#### Directive
Will you output the entries below exactly, skipping every image they contain?

#### Dataset rows

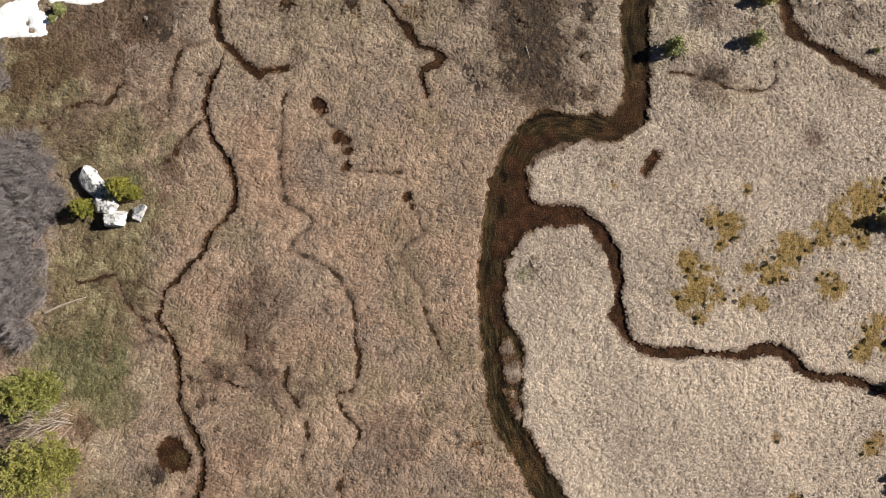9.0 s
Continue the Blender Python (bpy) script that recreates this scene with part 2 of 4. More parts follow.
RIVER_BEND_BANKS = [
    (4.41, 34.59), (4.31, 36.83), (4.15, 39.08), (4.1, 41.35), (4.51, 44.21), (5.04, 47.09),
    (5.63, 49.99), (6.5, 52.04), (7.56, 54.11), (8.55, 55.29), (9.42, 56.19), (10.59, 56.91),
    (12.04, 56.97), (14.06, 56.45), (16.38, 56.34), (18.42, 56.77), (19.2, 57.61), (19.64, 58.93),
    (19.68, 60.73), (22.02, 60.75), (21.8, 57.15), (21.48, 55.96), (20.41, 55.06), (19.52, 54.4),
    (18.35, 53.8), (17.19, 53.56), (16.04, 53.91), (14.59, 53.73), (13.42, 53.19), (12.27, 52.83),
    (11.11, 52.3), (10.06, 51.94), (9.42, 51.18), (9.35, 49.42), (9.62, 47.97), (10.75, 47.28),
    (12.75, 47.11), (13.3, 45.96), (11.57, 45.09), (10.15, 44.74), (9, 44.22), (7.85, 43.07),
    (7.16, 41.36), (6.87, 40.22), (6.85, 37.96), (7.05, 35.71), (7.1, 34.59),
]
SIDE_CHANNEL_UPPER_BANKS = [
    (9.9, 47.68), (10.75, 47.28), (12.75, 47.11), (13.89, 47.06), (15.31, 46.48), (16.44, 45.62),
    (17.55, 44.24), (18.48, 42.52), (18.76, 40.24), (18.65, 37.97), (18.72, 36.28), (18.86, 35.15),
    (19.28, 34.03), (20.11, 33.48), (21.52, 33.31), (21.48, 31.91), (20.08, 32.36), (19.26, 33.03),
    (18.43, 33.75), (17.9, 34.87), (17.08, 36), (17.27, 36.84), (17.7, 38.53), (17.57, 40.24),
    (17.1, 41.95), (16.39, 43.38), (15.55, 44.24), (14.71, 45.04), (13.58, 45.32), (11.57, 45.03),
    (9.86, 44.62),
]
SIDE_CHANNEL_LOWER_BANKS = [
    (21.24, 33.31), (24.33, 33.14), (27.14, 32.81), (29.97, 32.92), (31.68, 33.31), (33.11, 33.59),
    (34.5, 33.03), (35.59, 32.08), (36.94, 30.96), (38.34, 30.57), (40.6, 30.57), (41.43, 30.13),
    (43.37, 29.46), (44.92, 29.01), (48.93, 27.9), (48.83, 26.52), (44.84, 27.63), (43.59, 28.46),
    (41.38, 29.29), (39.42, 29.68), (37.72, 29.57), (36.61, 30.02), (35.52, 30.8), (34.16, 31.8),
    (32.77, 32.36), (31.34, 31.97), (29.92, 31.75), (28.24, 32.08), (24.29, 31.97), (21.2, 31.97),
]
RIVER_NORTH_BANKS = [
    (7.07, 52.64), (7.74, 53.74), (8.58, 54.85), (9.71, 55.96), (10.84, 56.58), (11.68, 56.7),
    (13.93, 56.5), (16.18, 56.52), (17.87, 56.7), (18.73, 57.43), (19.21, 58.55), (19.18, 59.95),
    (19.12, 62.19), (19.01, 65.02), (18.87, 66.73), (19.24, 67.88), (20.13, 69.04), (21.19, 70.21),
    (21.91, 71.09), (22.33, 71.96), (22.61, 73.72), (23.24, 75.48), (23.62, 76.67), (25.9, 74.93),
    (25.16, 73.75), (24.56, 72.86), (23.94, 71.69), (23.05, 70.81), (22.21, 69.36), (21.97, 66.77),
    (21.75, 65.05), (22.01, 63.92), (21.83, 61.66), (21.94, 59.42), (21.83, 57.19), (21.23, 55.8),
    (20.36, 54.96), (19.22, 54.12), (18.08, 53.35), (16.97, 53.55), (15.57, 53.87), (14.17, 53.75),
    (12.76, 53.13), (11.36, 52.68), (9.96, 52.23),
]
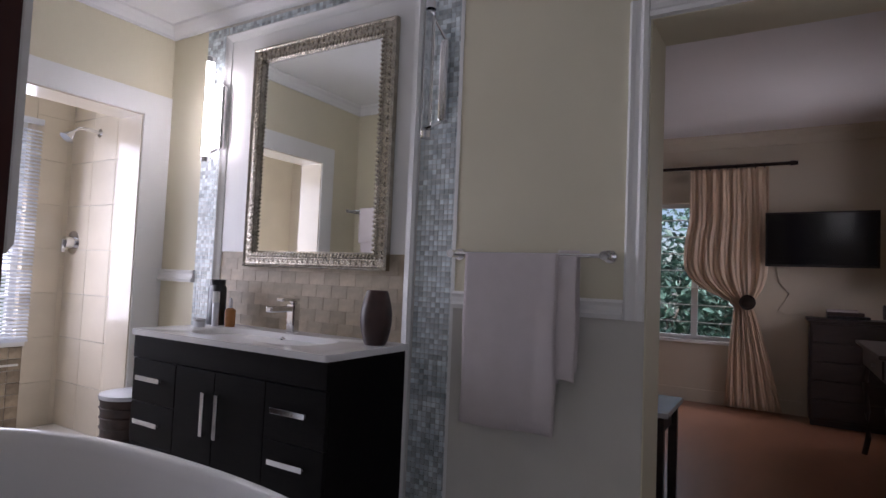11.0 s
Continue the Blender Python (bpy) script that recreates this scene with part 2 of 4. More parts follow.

#### Response below
9.0 s
Continue the Blender Python (bpy) script that recreates this scene with part 2 of 4. More parts follow.
RIVER_BEND_BANKS = [
    (4.41, 34.59), (4.31, 36.83), (4.15, 39.08), (4.1, 41.35), (4.51, 44.21), (5.04, 47.09),
    (5.63, 49.99), (6.5, 52.04), (7.56, 54.11), (8.55, 55.29), (9.42, 56.19), (10.59, 56.91),
    (12.04, 56.97), (14.06, 56.45), (16.38, 56.34), (18.42, 56.77), (19.2, 57.61), (19.64, 58.93),
    (19.68, 60.73), (22.02, 60.75), (21.8, 57.15), (21.48, 55.96), (20.41, 55.06), (19.52, 54.4),
    (18.35, 53.8), (17.19, 53.56), (16.04, 53.91), (14.59, 53.73), (13.42, 53.19), (12.27, 52.83),
    (11.11, 52.3), (10.06, 51.94), (9.42, 51.18), (9.35, 49.42), (9.62, 47.97), (10.75, 47.28),
    (12.75, 47.11), (13.3, 45.96), (11.57, 45.09), (10.15, 44.74), (9, 44.22), (7.85, 43.07),
    (7.16, 41.36), (6.87, 40.22), (6.85, 37.96), (7.05, 35.71), (7.1, 34.59),
]
SIDE_CHANNEL_UPPER_BANKS = [
    (9.9, 47.68), (10.75, 47.28), (12.75, 47.11), (13.89, 47.06), (15.31, 46.48), (16.44, 45.62),
    (17.55, 44.24), (18.48, 42.52), (18.76, 40.24), (18.65, 37.97), (18.72, 36.28), (18.86, 35.15),
    (19.28, 34.03), (20.11, 33.48), (21.52, 33.31), (21.48, 31.91), (20.08, 32.36), (19.26, 33.03),
    (18.43, 33.75), (17.9, 34.87), (17.08, 36), (17.27, 36.84), (17.7, 38.53), (17.57, 40.24),
    (17.1, 41.95), (16.39, 43.38), (15.55, 44.24), (14.71, 45.04), (13.58, 45.32), (11.57, 45.03),
    (9.86, 44.62),
]
SIDE_CHANNEL_LOWER_BANKS = [
    (21.24, 33.31), (24.33, 33.14), (27.14, 32.81), (29.97, 32.92), (31.68, 33.31), (33.11, 33.59),
    (34.5, 33.03), (35.59, 32.08), (36.94, 30.96), (38.34, 30.57), (40.6, 30.57), (41.43, 30.13),
    (43.37, 29.46), (44.92, 29.01), (48.93, 27.9), (48.83, 26.52), (44.84, 27.63), (43.59, 28.46),
    (41.38, 29.29), (39.42, 29.68), (37.72, 29.57), (36.61, 30.02), (35.52, 30.8), (34.16, 31.8),
    (32.77, 32.36), (31.34, 31.97), (29.92, 31.75), (28.24, 32.08), (24.29, 31.97), (21.2, 31.97),
]
RIVER_NORTH_BANKS = [
    (7.07, 52.64), (7.74, 53.74), (8.58, 54.85), (9.71, 55.96), (10.84, 56.58), (11.68, 56.7),
    (13.93, 56.5), (16.18, 56.52), (17.87, 56.7), (18.73, 57.43), (19.21, 58.55), (19.18, 59.95),
    (19.12, 62.19), (19.01, 65.02), (18.87, 66.73), (19.24, 67.88), (20.13, 69.04), (21.19, 70.21),
    (21.91, 71.09), (22.33, 71.96), (22.61, 73.72), (23.24, 75.48), (23.62, 76.67), (25.9, 74.93),
    (25.16, 73.75), (24.56, 72.86), (23.94, 71.69), (23.05, 70.81), (22.21, 69.36), (21.97, 66.77),
    (21.75, 65.05), (22.01, 63.92), (21.83, 61.66), (21.94, 59.42), (21.83, 57.19), (21.23, 55.8),
    (20.36, 54.96), (19.22, 54.12), (18.08, 53.35), (16.97, 53.55), (15.57, 53.87), (14.17, 53.75),
    (12.76, 53.13), (11.36, 52.68), (9.96, 52.23),
]
11.0 s
Continue the Blender Python (bpy) script that recreates this scene with part 2 of 4. More parts follow.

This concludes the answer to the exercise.